The exercise:
Lines containing the string "exposures" are to be counted; report only how many there are.
** START OF Dataset excerpt **
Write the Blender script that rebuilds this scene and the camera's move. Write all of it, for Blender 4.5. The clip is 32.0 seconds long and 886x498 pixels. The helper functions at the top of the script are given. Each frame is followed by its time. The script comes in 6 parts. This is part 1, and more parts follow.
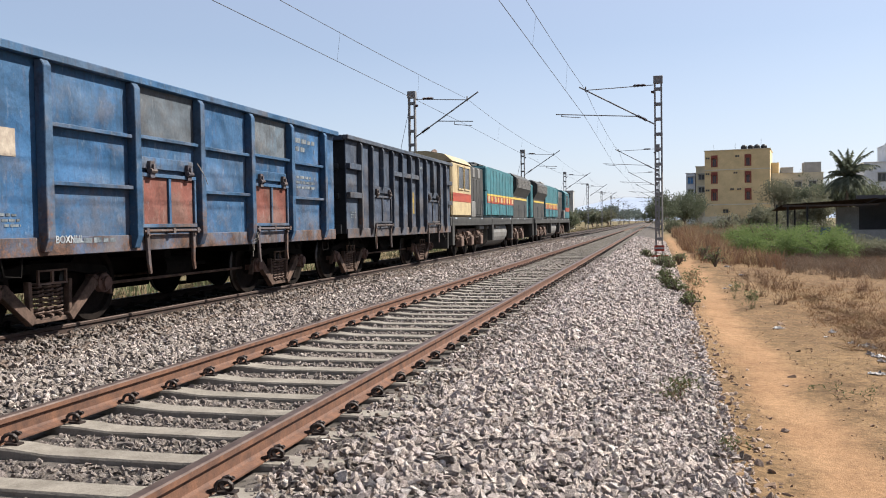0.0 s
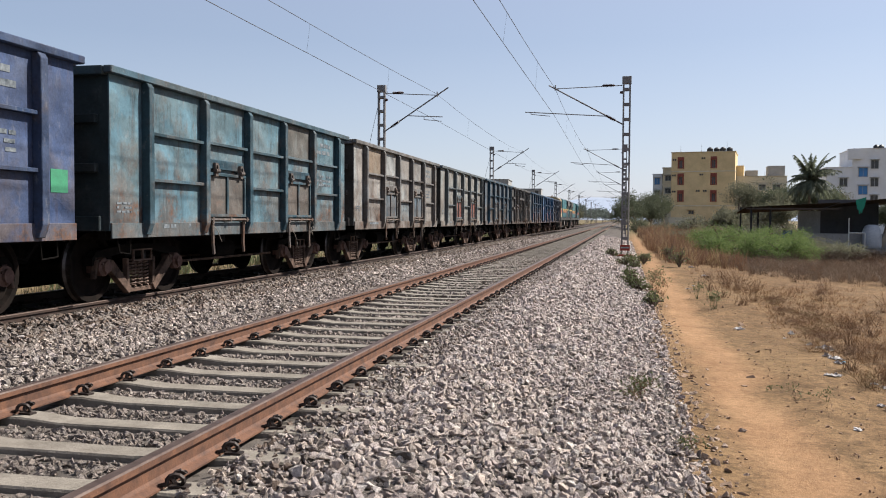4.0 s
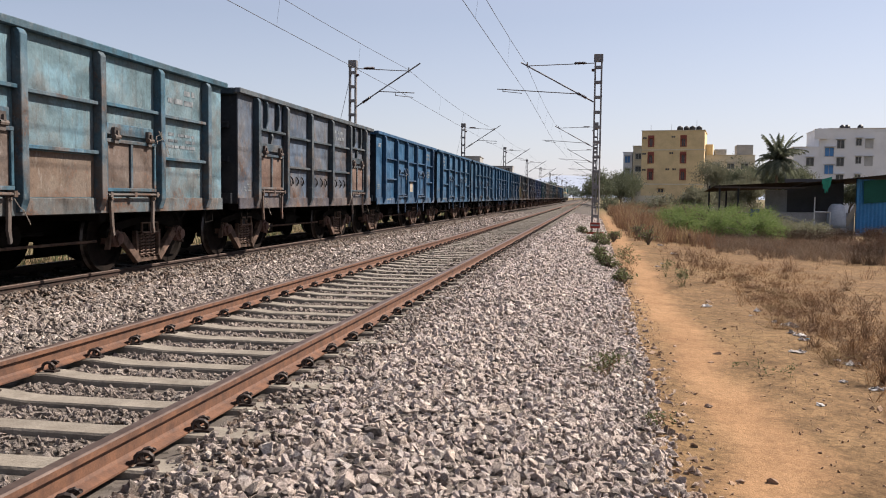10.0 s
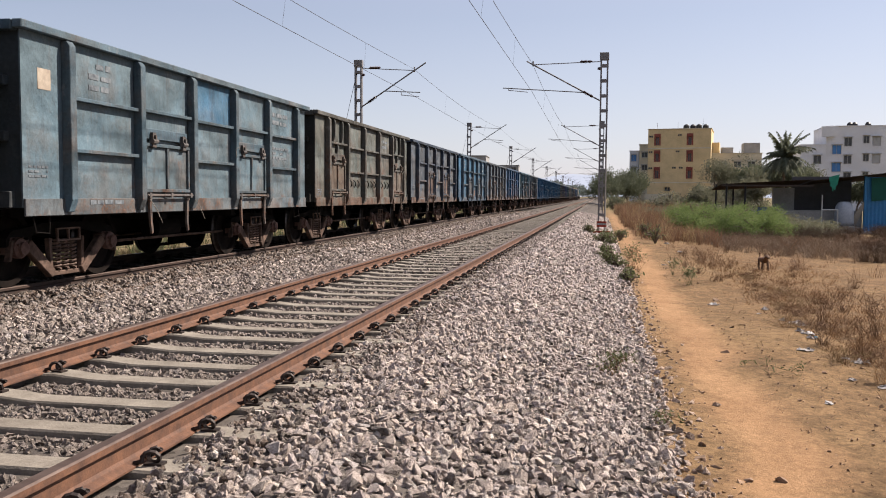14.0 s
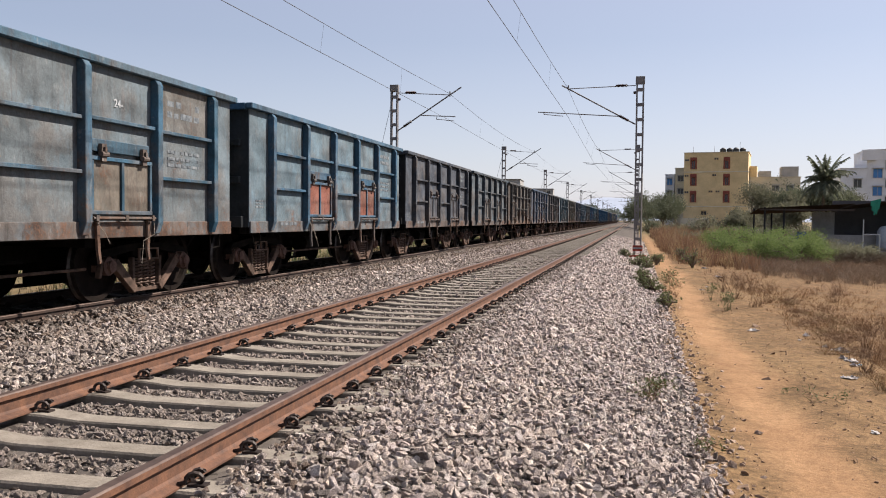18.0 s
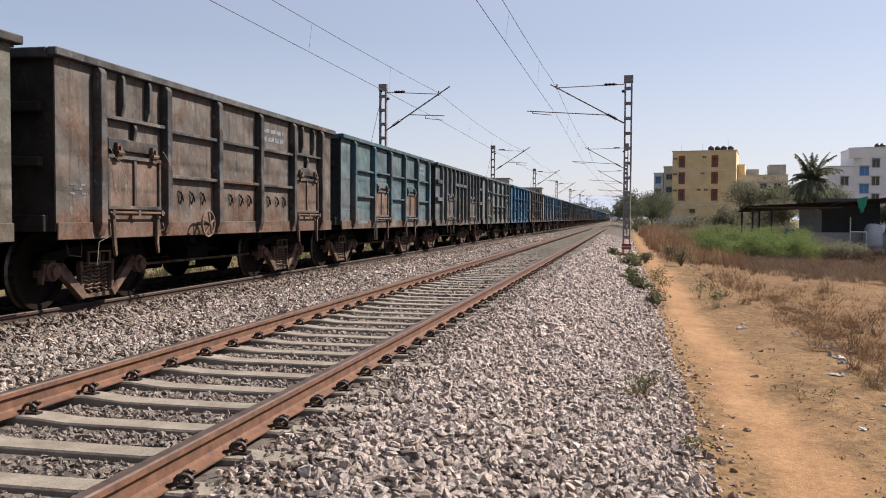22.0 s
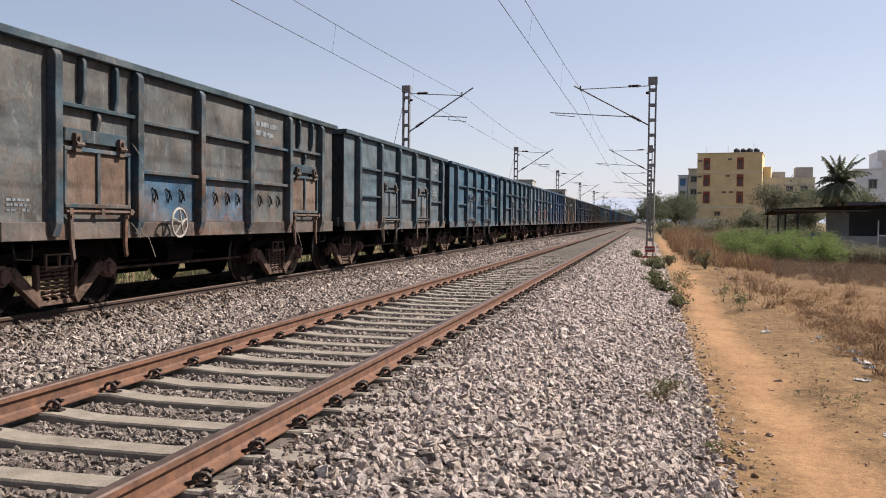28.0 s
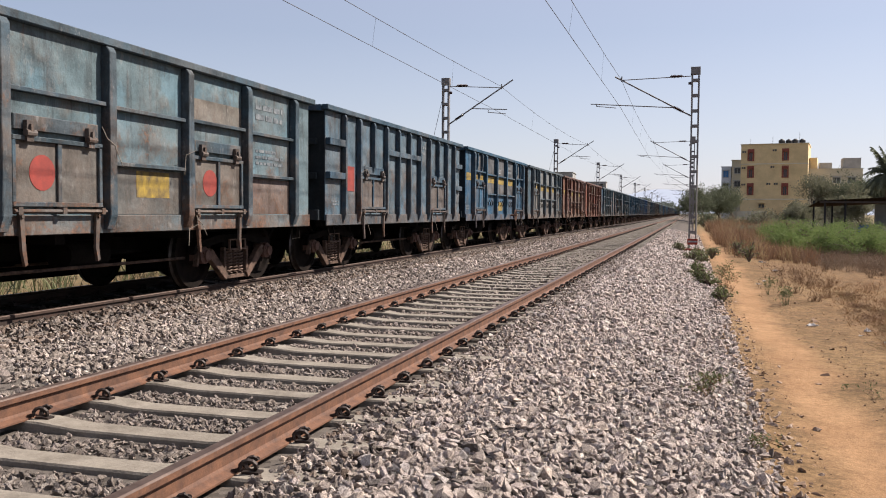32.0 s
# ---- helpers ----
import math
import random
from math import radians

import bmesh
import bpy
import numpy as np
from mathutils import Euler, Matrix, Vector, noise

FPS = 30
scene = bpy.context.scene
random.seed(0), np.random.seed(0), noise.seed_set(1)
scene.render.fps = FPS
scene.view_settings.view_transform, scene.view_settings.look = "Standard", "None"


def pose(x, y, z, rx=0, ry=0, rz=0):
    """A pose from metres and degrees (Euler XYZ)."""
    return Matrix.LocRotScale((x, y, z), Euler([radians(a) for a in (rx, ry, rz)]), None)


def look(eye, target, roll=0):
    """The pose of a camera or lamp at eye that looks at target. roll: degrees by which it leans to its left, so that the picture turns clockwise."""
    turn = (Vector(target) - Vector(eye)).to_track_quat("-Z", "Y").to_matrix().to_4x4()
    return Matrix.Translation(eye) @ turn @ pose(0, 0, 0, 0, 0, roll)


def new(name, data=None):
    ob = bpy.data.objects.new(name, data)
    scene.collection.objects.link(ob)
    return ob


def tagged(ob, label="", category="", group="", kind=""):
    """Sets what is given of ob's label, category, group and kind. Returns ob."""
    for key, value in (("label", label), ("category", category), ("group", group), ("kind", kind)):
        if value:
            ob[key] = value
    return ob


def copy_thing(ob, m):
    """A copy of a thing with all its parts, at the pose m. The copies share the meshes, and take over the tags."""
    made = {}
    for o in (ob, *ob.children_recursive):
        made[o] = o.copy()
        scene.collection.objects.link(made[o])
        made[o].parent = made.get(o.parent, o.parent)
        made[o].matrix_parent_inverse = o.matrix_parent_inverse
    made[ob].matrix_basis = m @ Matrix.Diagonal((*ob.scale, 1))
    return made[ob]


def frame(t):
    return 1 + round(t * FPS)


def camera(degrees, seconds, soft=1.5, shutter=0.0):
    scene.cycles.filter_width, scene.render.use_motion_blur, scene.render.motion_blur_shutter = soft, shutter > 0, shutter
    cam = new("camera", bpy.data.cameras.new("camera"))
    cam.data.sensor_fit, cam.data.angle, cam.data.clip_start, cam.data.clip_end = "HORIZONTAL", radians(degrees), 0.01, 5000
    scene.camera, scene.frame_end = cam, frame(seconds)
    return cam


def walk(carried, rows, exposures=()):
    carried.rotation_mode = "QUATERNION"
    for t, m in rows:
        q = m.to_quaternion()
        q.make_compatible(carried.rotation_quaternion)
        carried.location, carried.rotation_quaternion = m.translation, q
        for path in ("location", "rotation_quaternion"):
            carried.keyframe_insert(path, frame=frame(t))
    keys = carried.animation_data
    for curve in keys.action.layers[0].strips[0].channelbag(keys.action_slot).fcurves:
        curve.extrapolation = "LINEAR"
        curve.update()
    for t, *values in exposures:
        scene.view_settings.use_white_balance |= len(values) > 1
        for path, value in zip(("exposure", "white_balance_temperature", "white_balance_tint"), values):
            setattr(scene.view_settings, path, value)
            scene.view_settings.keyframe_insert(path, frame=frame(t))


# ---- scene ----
cam = camera(54.72, 32.0, soft=1.0)
PATH = [
    (0, 0.009, -0.045, 1.144, 88.29, 0.92, 13.99),
    (0.5, 0.015, -0.032, 1.143, 88.42, 1.01, 13.31),
    (1, 0.024, -0.018, 1.145, 88.52, 0.87, 12.57),
    (1.5, 0.033, -0.011, 1.145, 88.56, 0.58, 12.61),
    (2, 0.035, -0.014, 1.141, 88.07, 0.36, 12.54),
    (2.5, 0.024, -0.011, 1.142, 88.08, 0.11, 12.55),
    (3, 0.029, -0.012, 1.146, 88.04, -0.06, 12.17),
    (3.5, 0.026, -0.001, 1.143, 88.00, -0.13, 12.01),
    (4, 0.031, 0.002, 1.138, 87.98, -0.30, 11.87),
    (4.5, 0.025, 0.005, 1.138, 87.47, -0.44, 11.45),
    (6.5, 0.025, 0.006, 1.143, 87.19, -0.43, 10.79),
    (7, 0.030, 0.006, 1.145, 87.12, -0.49, 11.40),
    (7.5, 0.040, 0.004, 1.131, 86.37, -0.64, 10.74),
    (8, 0.041, 0.004, 1.134, 85.85, -0.72, 9.98),
    (8.5, 0.039, 0.010, 1.135, 85.95, -0.62, 9.87),
    (9, 0.035, 0.011, 1.137, 86.17, -0.64, 9.90),
    (9.5, 0.030, 0.014, 1.137, 86.30, -0.59, 9.97),
    (10, 0.029, 0.010, 1.139, 86.45, -0.63, 9.95),
    (10.5, 0.025, 0.006, 1.138, 86.37, -0.55, 9.91),
    (11, 0.023, 0.004, 1.137, 86.42, -0.47, 9.86),
    (11.5, 0.022, 0.005, 1.140, 86.44, -0.49, 9.81),
    (12, 0.024, 0.002, 1.146, 86.49, -0.48, 9.35),
    (12.5, 0.021, 0.003, 1.146, 86.52, -0.45, 9.16),
    (13, 0.026, 0.012, 1.144, 86.63, -0.45, 9.25),
    (13.5, 0.021, 0.019, 1.143, 86.56, -0.49, 9.64),
    (14, 0.027, 0.023, 1.134, 86.41, -0.39, 10.36),
    (14.5, 0.008, 0.021, 1.126, 85.84, -0.43, 10.66),
    (15, -0.006, 0.014, 1.141, 85.87, -0.34, 11.42),
    (15.5, -0.011, -0.001, 1.142, 87.02, -0.41, 12.03),
    (17.5, -0.006, -0.006, 1.145, 87.99, -0.42, 13.00),
    (18, -0.005, -0.006, 1.142, 87.95, -0.53, 12.63),
    (18.5, -0.000, -0.000, 1.140, 87.60, -0.60, 12.28),
    (19, -0.000, 0.000, 1.144, 87.62, -0.60, 12.24),
    (19.5, -0.003, 0.000, 1.141, 87.67, -0.59, 12.10),
    (20, -0.001, -0.005, 1.143, 87.79, -0.60, 12.14),
    (20.5, -0.006, -0.004, 1.141, 87.62, -0.50, 12.22),
    (21, -0.010, -0.007, 1.141, 87.59, -0.46, 12.31),
    (21.5, -0.006, -0.004, 1.144, 87.66, -0.30, 12.17),
    (22, -0.003, -0.005, 1.144, 87.90, -0.30, 11.92),
    (22.5, -0.002, -0.001, 1.143, 88.22, -0.47, 12.21),
    (23, 0.004, 0.005, 1.141, 88.39, -0.29, 12.64),
    (23.5, 0.006, 0.006, 1.142, 88.72, -0.37, 12.48),
    (24, 0.009, 0.003, 1.143, 88.83, -0.37, 11.96),
    (24.5, 0.008, -0.009, 1.138, 88.87, -0.42, 11.73),
    (25, 0.010, -0.012, 1.141, 88.63, -0.37, 12.76),
    (25.5, 0.009, -0.008, 1.143, 88.69, -0.38, 13.19),
    (27.5, 0.024, 0.002, 1.136, 88.21, -0.46, 13.39),
    (28, 0.018, 0.001, 1.144, 87.98, -0.59, 13.45),
    (28.5, 0.013, 0.006, 1.148, 88.56, -0.38, 12.97),
    (29, 0.015, 0.005, 1.140, 88.72, -0.38, 12.50),
    (29.5, 0.016, 0.007, 1.134, 88.45, -0.47, 13.17),
    (30, 0.009, 0.015, 1.128, 88.18, -0.39, 14.41),
    (30.5, 0.017, 0.003, 1.138, 88.30, -0.47, 15.01),
    (31, 0.001, -0.001, 1.136, 87.78, -0.64, 16.04),
    (31.5, -0.006, -0.001, 1.138, 87.59, -0.39, 15.89),
    (32, 0.004, -0.008, 1.133, 87.49, -0.43, 16.08),
]
walk(cam, [(t, pose(*p)) for t, *p in PATH], exposures=[(0, 1.19, 6300, 8), (2, 1.17, 6350, 9), (3, 1.10, 6380, 9), (4, 1.0, 6350, 9), (4.5, 1.0, 6400, 10), (6.5, 1.03, 6650, 12), (15.5, 1.06, 6800, 14), (17.5, 1.06, 6700, 13), (32, 1.06, 6700, 13)])

# the train's way: distance run by the clock, coupling pitch and body length
RUN = [28.318, 524.429, 41.559, -159.104, 388.033, -397.578, 146.279]
PITCH, BODY = 10.509, 9.756
NEAR_X, FAR_X, FAR_Z = -3.036, -8.23, -0.07


def run(t):
    u = t / 32.0
    return sum(c * u ** i for i, c in enumerate(RUN))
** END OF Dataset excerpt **
Problem solution:
3